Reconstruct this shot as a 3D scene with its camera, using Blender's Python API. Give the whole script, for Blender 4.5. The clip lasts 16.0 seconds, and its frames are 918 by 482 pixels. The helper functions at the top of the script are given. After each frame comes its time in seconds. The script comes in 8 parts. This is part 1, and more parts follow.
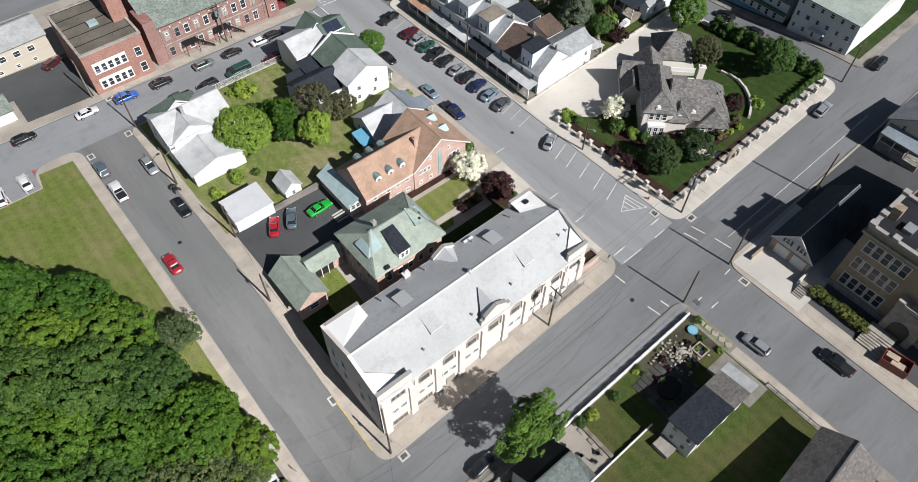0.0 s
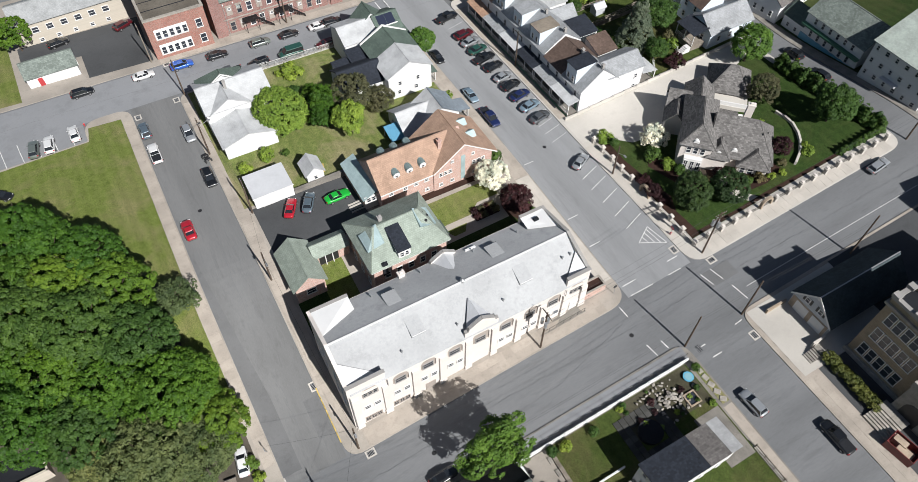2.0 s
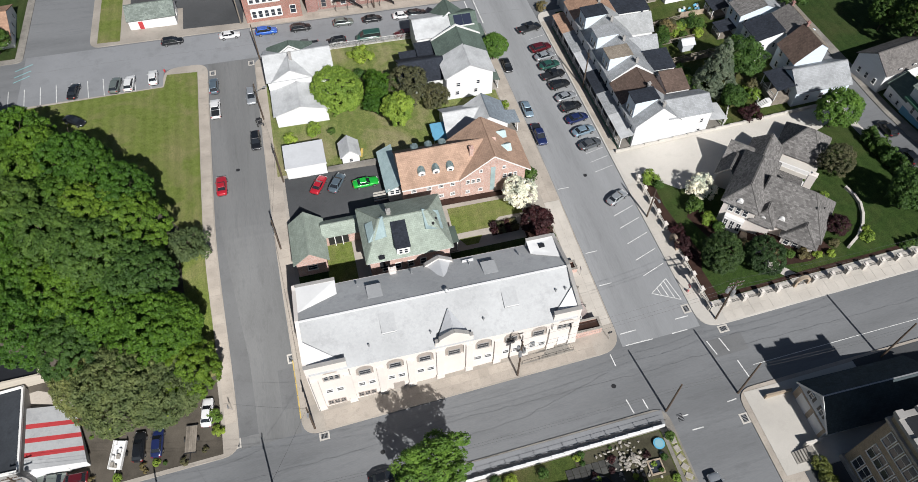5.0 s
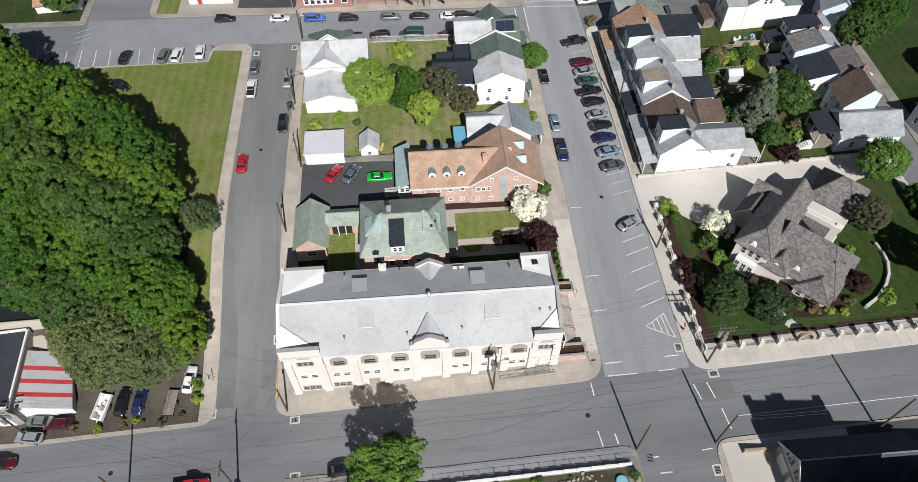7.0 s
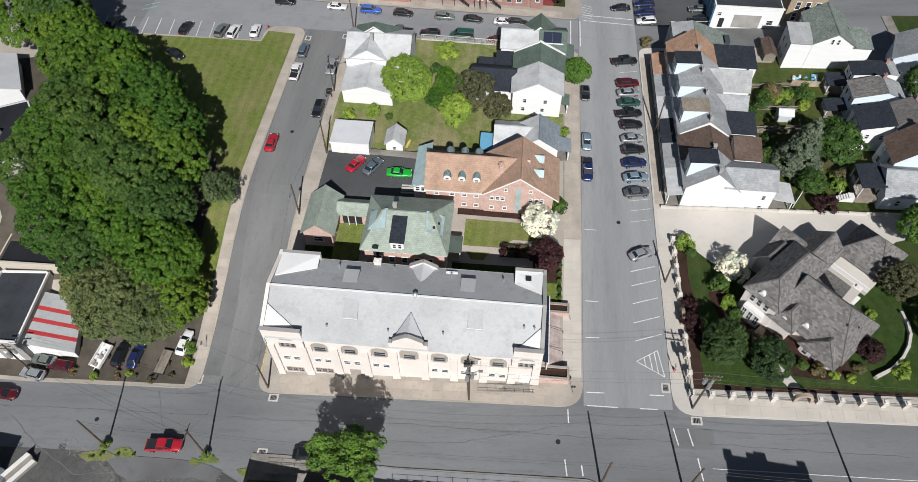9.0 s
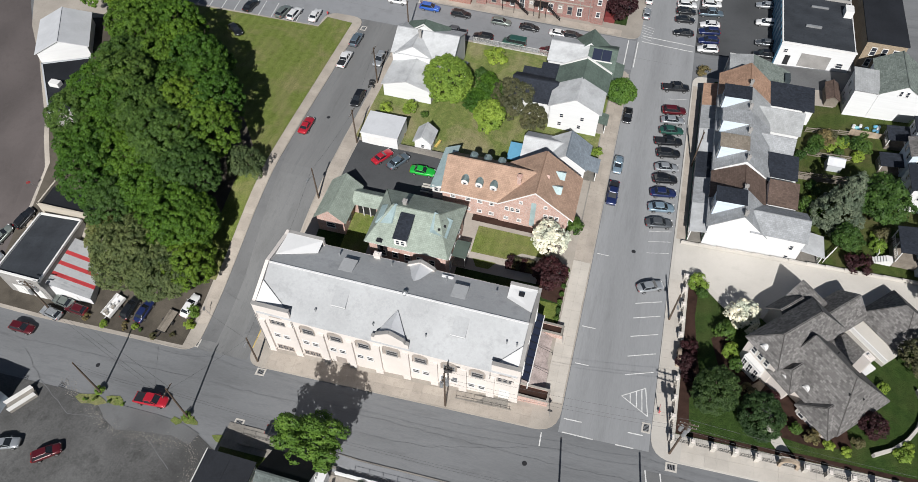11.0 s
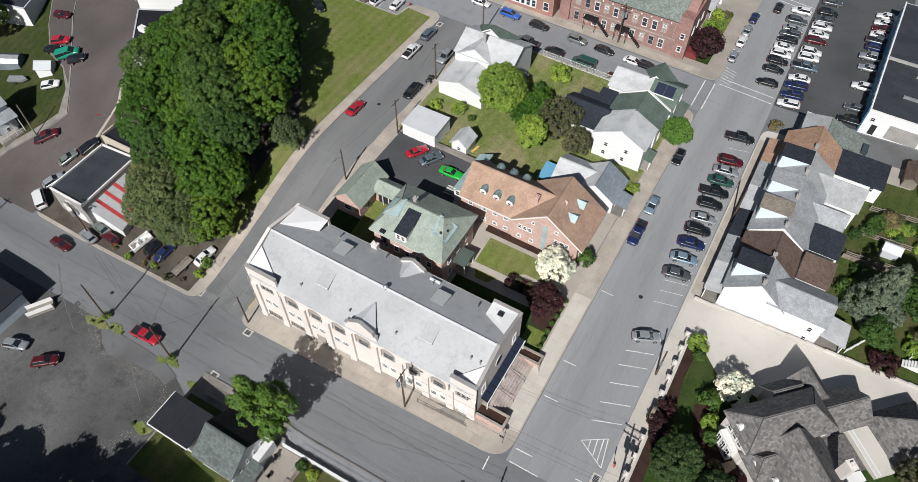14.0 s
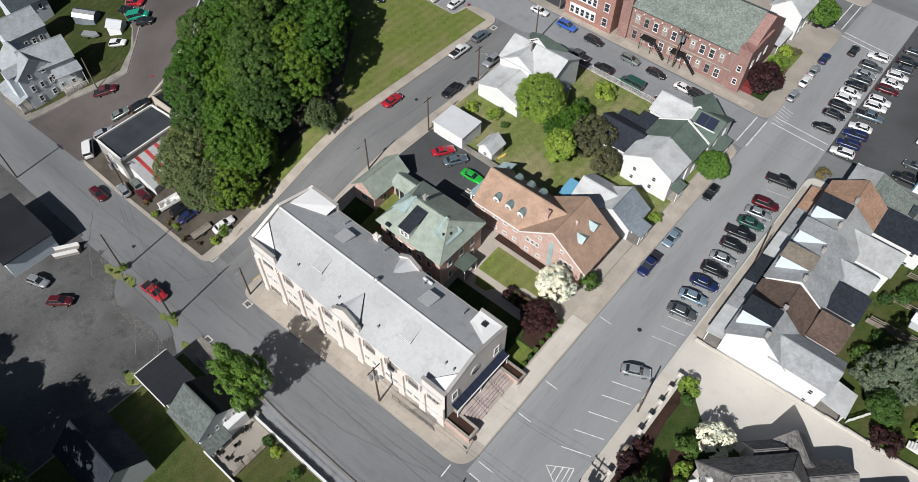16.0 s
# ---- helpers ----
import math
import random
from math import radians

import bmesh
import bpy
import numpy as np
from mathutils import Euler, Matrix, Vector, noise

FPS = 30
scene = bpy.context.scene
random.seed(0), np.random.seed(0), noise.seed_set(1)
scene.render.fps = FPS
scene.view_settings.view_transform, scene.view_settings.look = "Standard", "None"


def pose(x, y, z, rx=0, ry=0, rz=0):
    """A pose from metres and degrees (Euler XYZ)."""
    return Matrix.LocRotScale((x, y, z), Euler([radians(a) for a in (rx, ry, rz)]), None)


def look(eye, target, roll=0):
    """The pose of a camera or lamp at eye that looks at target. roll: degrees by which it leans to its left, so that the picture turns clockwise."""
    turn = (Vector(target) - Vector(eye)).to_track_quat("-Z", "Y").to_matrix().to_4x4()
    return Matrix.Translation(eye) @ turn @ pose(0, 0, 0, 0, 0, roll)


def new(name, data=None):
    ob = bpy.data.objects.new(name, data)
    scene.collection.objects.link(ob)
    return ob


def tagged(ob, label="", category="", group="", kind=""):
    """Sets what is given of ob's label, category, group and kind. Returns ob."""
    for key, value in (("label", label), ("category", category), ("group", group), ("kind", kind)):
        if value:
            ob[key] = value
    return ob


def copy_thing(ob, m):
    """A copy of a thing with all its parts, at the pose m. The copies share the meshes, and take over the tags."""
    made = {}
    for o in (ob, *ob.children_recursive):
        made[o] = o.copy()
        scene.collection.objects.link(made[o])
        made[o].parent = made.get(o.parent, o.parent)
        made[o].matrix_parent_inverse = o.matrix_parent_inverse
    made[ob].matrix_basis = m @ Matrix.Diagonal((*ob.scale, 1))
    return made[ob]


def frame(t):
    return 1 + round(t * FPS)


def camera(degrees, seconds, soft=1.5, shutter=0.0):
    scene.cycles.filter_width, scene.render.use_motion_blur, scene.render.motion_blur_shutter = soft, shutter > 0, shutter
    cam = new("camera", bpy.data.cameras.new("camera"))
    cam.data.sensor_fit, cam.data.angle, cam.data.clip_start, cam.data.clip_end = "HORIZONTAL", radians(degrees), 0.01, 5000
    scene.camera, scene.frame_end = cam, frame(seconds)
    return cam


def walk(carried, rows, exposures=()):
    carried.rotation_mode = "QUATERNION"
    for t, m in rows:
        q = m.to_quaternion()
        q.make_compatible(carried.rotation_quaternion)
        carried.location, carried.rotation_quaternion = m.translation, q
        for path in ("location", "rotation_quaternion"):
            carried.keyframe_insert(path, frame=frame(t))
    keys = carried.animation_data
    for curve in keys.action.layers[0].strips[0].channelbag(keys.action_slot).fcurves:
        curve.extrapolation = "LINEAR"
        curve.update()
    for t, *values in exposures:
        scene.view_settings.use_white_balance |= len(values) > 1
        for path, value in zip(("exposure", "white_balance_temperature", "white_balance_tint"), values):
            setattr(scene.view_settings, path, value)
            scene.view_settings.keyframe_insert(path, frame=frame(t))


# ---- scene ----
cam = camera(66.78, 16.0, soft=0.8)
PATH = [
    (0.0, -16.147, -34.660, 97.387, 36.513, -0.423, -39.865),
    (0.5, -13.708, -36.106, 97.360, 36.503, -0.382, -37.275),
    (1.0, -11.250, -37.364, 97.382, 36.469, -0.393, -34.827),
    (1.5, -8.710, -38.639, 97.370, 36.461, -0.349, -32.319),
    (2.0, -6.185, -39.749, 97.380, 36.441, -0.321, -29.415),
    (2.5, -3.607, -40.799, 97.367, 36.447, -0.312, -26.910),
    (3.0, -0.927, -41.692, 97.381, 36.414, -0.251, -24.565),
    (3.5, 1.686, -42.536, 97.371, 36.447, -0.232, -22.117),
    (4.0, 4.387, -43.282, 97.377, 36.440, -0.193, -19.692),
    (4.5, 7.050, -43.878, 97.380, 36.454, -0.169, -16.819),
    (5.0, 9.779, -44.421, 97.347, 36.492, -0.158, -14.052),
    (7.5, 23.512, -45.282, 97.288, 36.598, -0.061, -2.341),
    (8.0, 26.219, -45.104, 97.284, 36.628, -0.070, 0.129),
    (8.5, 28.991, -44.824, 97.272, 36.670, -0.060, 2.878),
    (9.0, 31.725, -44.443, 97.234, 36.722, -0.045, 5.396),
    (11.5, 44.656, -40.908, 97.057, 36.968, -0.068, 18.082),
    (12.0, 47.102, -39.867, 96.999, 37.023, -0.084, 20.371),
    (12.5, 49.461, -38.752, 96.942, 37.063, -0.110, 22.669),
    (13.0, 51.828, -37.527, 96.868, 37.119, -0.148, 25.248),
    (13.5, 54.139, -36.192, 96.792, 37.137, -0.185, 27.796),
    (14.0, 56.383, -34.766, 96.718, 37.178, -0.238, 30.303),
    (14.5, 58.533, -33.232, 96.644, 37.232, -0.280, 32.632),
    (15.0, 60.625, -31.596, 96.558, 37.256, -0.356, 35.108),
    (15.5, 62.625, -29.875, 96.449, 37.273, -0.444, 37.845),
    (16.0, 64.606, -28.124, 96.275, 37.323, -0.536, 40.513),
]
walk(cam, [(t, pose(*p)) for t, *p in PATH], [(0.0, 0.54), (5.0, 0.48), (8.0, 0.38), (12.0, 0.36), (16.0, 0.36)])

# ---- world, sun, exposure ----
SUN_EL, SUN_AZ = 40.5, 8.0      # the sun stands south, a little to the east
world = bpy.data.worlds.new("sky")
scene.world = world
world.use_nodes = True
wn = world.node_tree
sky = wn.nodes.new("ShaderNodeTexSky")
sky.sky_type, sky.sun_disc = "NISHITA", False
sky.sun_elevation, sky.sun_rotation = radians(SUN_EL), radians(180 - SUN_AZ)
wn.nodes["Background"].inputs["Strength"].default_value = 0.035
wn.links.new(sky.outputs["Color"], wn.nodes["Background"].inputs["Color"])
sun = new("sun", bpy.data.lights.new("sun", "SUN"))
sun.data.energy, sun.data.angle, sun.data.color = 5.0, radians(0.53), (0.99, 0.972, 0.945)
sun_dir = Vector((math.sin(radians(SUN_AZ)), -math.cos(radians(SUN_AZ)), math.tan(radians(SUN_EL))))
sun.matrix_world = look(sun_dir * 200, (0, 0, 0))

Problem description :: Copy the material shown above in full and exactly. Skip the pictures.

Solution to this problem ::
Reconstruct this shot as a 3D scene with its camera, using Blender's Python API. Give the whole script, for Blender 4.5. The clip lasts 16.0 seconds, and its frames are 918 by 482 pixels. The helper functions at the top of the script are given. After each frame comes its time in seconds. The script comes in 8 parts. This is part 1, and more parts follow.
0.0 s
2.0 s
5.0 s
7.0 s
9.0 s
11.0 s
14.0 s
16.0 s
# ---- helpers ----
import math
import random
from math import radians

import bmesh
import bpy
import numpy as np
from mathutils import Euler, Matrix, Vector, noise

FPS = 30
scene = bpy.context.scene
random.seed(0), np.random.seed(0), noise.seed_set(1)
scene.render.fps = FPS
scene.view_settings.view_transform, scene.view_settings.look = "Standard", "None"


def pose(x, y, z, rx=0, ry=0, rz=0):
    """A pose from metres and degrees (Euler XYZ)."""
    return Matrix.LocRotScale((x, y, z), Euler([radians(a) for a in (rx, ry, rz)]), None)


def look(eye, target, roll=0):
    """The pose of a camera or lamp at eye that looks at target. roll: degrees by which it leans to its left, so that the picture turns clockwise."""
    turn = (Vector(target) - Vector(eye)).to_track_quat("-Z", "Y").to_matrix().to_4x4()
    return Matrix.Translation(eye) @ turn @ pose(0, 0, 0, 0, 0, roll)


def new(name, data=None):
    ob = bpy.data.objects.new(name, data)
    scene.collection.objects.link(ob)
    return ob


def tagged(ob, label="", category="", group="", kind=""):
    """Sets what is given of ob's label, category, group and kind. Returns ob."""
    for key, value in (("label", label), ("category", category), ("group", group), ("kind", kind)):
        if value:
            ob[key] = value
    return ob


def copy_thing(ob, m):
    """A copy of a thing with all its parts, at the pose m. The copies share the meshes, and take over the tags."""
    made = {}
    for o in (ob, *ob.children_recursive):
        made[o] = o.copy()
        scene.collection.objects.link(made[o])
        made[o].parent = made.get(o.parent, o.parent)
        made[o].matrix_parent_inverse = o.matrix_parent_inverse
    made[ob].matrix_basis = m @ Matrix.Diagonal((*ob.scale, 1))
    return made[ob]


def frame(t):
    return 1 + round(t * FPS)


def camera(degrees, seconds, soft=1.5, shutter=0.0):
    scene.cycles.filter_width, scene.render.use_motion_blur, scene.render.motion_blur_shutter = soft, shutter > 0, shutter
    cam = new("camera", bpy.data.cameras.new("camera"))
    cam.data.sensor_fit, cam.data.angle, cam.data.clip_start, cam.data.clip_end = "HORIZONTAL", radians(degrees), 0.01, 5000
    scene.camera, scene.frame_end = cam, frame(seconds)
    return cam


def walk(carried, rows, exposures=()):
    carried.rotation_mode = "QUATERNION"
    for t, m in rows:
        q = m.to_quaternion()
        q.make_compatible(carried.rotation_quaternion)
        carried.location, carried.rotation_quaternion = m.translation, q
        for path in ("location", "rotation_quaternion"):
            carried.keyframe_insert(path, frame=frame(t))
    keys = carried.animation_data
    for curve in keys.action.layers[0].strips[0].channelbag(keys.action_slot).fcurves:
        curve.extrapolation = "LINEAR"
        curve.update()
    for t, *values in exposures:
        scene.view_settings.use_white_balance |= len(values) > 1
        for path, value in zip(("exposure", "white_balance_temperature", "white_balance_tint"), values):
            setattr(scene.view_settings, path, value)
            scene.view_settings.keyframe_insert(path, frame=frame(t))


# ---- scene ----
cam = camera(66.78, 16.0, soft=0.8)
PATH = [
    (0.0, -16.147, -34.660, 97.387, 36.513, -0.423, -39.865),
    (0.5, -13.708, -36.106, 97.360, 36.503, -0.382, -37.275),
    (1.0, -11.250, -37.364, 97.382, 36.469, -0.393, -34.827),
    (1.5, -8.710, -38.639, 97.370, 36.461, -0.349, -32.319),
    (2.0, -6.185, -39.749, 97.380, 36.441, -0.321, -29.415),
    (2.5, -3.607, -40.799, 97.367, 36.447, -0.312, -26.910),
    (3.0, -0.927, -41.692, 97.381, 36.414, -0.251, -24.565),
    (3.5, 1.686, -42.536, 97.371, 36.447, -0.232, -22.117),
    (4.0, 4.387, -43.282, 97.377, 36.440, -0.193, -19.692),
    (4.5, 7.050, -43.878, 97.380, 36.454, -0.169, -16.819),
    (5.0, 9.779, -44.421, 97.347, 36.492, -0.158, -14.052),
    (7.5, 23.512, -45.282, 97.288, 36.598, -0.061, -2.341),
    (8.0, 26.219, -45.104, 97.284, 36.628, -0.070, 0.129),
    (8.5, 28.991, -44.824, 97.272, 36.670, -0.060, 2.878),
    (9.0, 31.725, -44.443, 97.234, 36.722, -0.045, 5.396),
    (11.5, 44.656, -40.908, 97.057, 36.968, -0.068, 18.082),
    (12.0, 47.102, -39.867, 96.999, 37.023, -0.084, 20.371),
    (12.5, 49.461, -38.752, 96.942, 37.063, -0.110, 22.669),
    (13.0, 51.828, -37.527, 96.868, 37.119, -0.148, 25.248),
    (13.5, 54.139, -36.192, 96.792, 37.137, -0.185, 27.796),
    (14.0, 56.383, -34.766, 96.718, 37.178, -0.238, 30.303),
    (14.5, 58.533, -33.232, 96.644, 37.232, -0.280, 32.632),
    (15.0, 60.625, -31.596, 96.558, 37.256, -0.356, 35.108),
    (15.5, 62.625, -29.875, 96.449, 37.273, -0.444, 37.845),
    (16.0, 64.606, -28.124, 96.275, 37.323, -0.536, 40.513),
]
walk(cam, [(t, pose(*p)) for t, *p in PATH], [(0.0, 0.54), (5.0, 0.48), (8.0, 0.38), (12.0, 0.36), (16.0, 0.36)])

# ---- world, sun, exposure ----
SUN_EL, SUN_AZ = 40.5, 8.0      # the sun stands south, a little to the east
world = bpy.data.worlds.new("sky")
scene.world = world
world.use_nodes = True
wn = world.node_tree
sky = wn.nodes.new("ShaderNodeTexSky")
sky.sky_type, sky.sun_disc = "NISHITA", False
sky.sun_elevation, sky.sun_rotation = radians(SUN_EL), radians(180 - SUN_AZ)
wn.nodes["Background"].inputs["Strength"].default_value = 0.035
wn.links.new(sky.outputs["Color"], wn.nodes["Background"].inputs["Color"])
sun = new("sun", bpy.data.lights.new("sun", "SUN"))
sun.data.energy, sun.data.angle, sun.data.color = 5.0, radians(0.53), (0.99, 0.972, 0.945)
sun_dir = Vector((math.sin(radians(SUN_AZ)), -math.cos(radians(SUN_AZ)), math.tan(radians(SUN_EL))))
sun.matrix_world = look(sun_dir * 200, (0, 0, 0))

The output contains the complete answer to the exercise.